Soon after the early days of the Cold War, referring to WMDs fell out of vogue, as the United States was massively stockpiling nuclear weapons, and preferred to call them "strategic weapons" for PR purposes. The term lay dormant for decades, until it was revived in 1990 by members of the Clinton Administration during the Gulf War. Here, the term was used to refer to chemical weapons being manufactured by Saddam Hussein in Iraq.

WMDs as a term acquired a more controversial flavor in 2003, when members of the Bush administration said that weapons of mass destruction were likely being produced by Iraq and could be used to threaten the world community. This was used as justification for the 2003 invasion of Iraq. No WMDs were found. Because of its constant use, the American Dialect Society voted WMD the word of the year in 2002, and in 2003 Lake Superior State University added WMD to its list of terms banished for "Mis-use, Over-use and General Uselessness".


There is much controversy over which weapons should be regarded as WMDs and which shouldn't. The US FBI defined a WMD as, "A weapon crosses the WMD threshold when the consequences of its release overwhelm local responders," a very broad definition indeed, which can refer to anything from mortar rounds to enough pistols.

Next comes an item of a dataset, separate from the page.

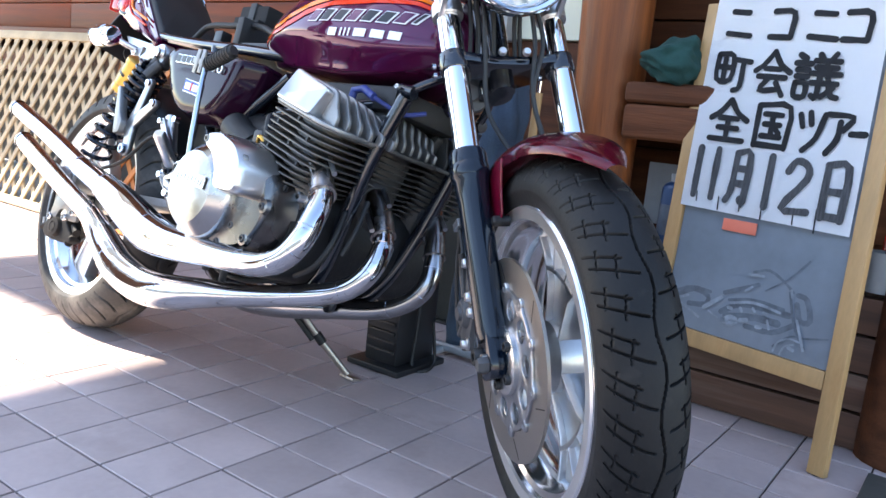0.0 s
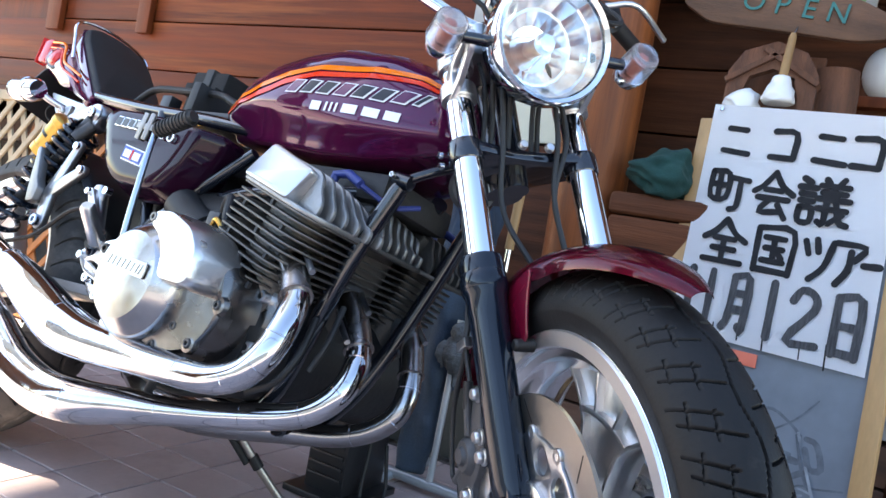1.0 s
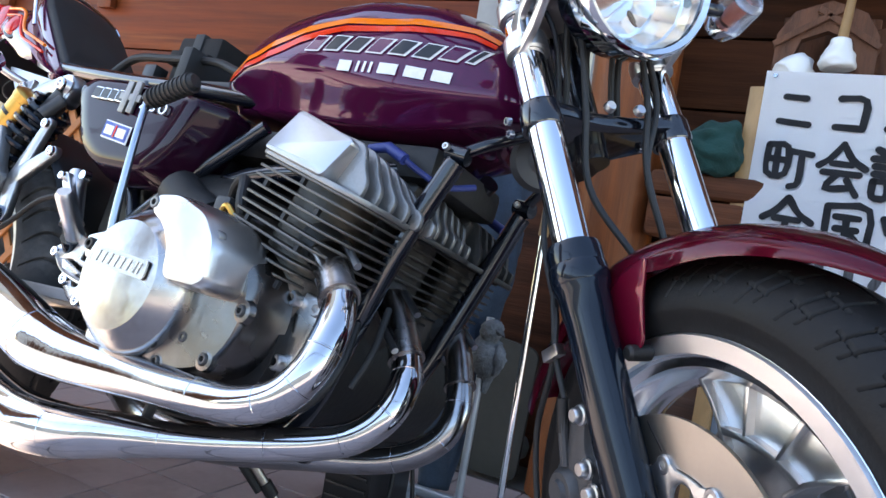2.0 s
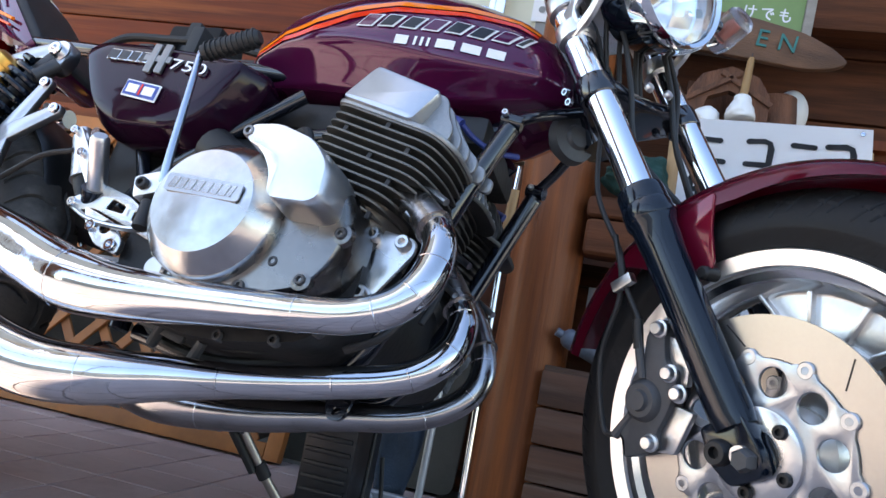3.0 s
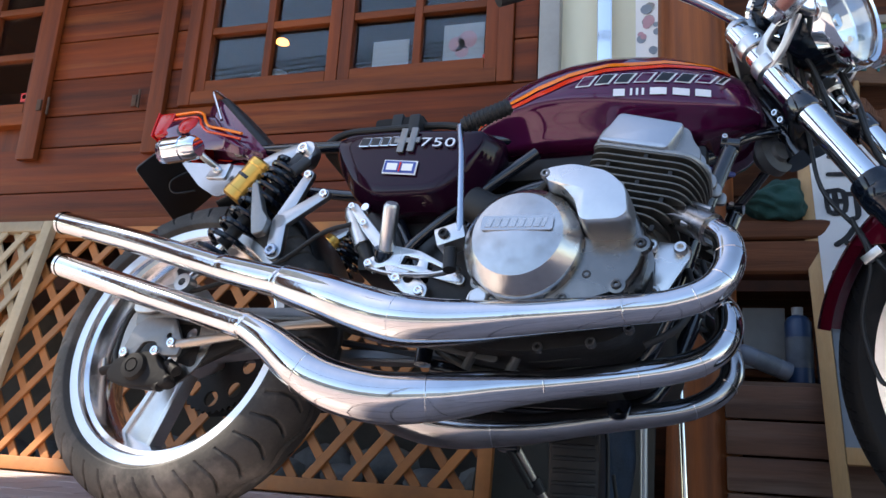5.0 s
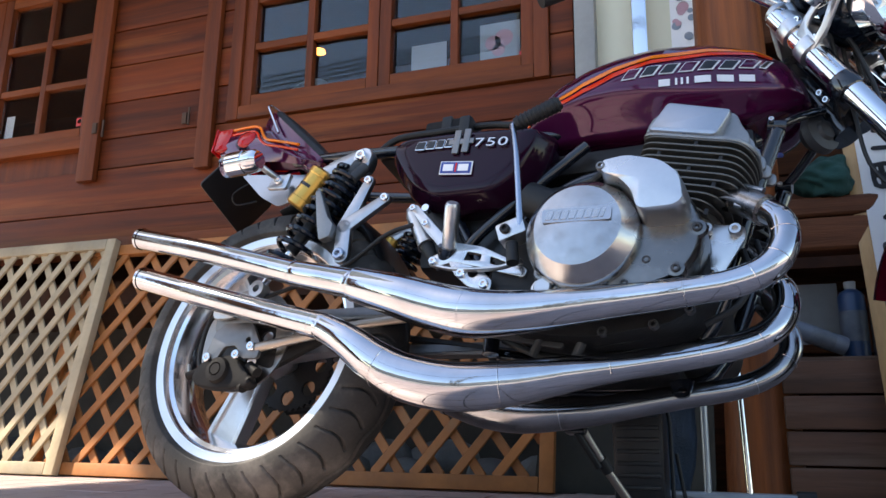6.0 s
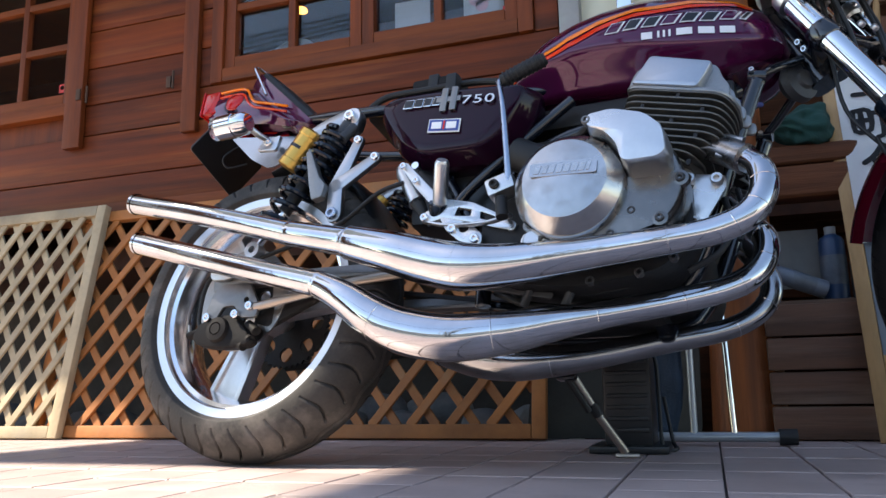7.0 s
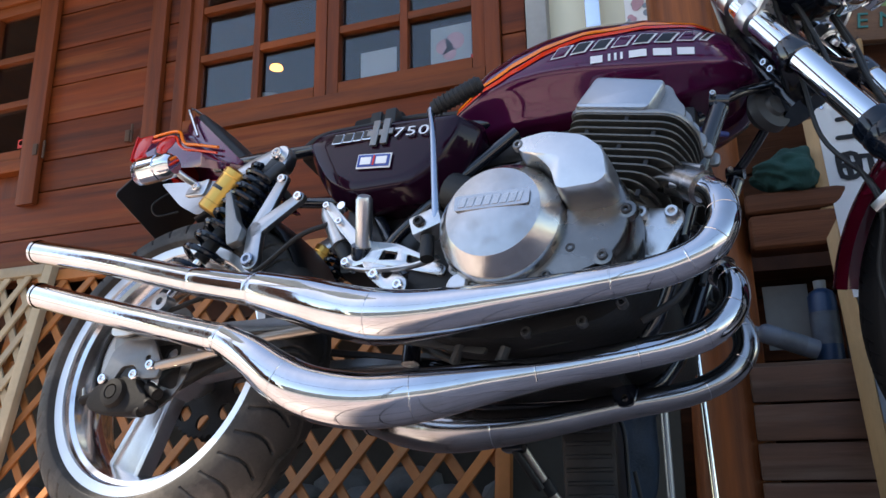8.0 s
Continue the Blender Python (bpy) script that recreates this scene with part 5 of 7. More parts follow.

Some weapons experts have argued that only nuclear weapons are true weapons of mass destruction, being substantially more devastating than chemical, biological, and radiological weapons to date.

Numerous international treaties ban or restrict the use of certain weapons of mass destruction, including the Partial Test Ban Treaty, Outer Space Treaty, Nuclear Non-Proliferation Treaty (NPT), Seabed Arms Control Treaty, Comprehensive Test Ban Treaty (CTBT), Biological and Toxin Weapons Convention (BWC), and the Chemical Weapons Convention (CWC).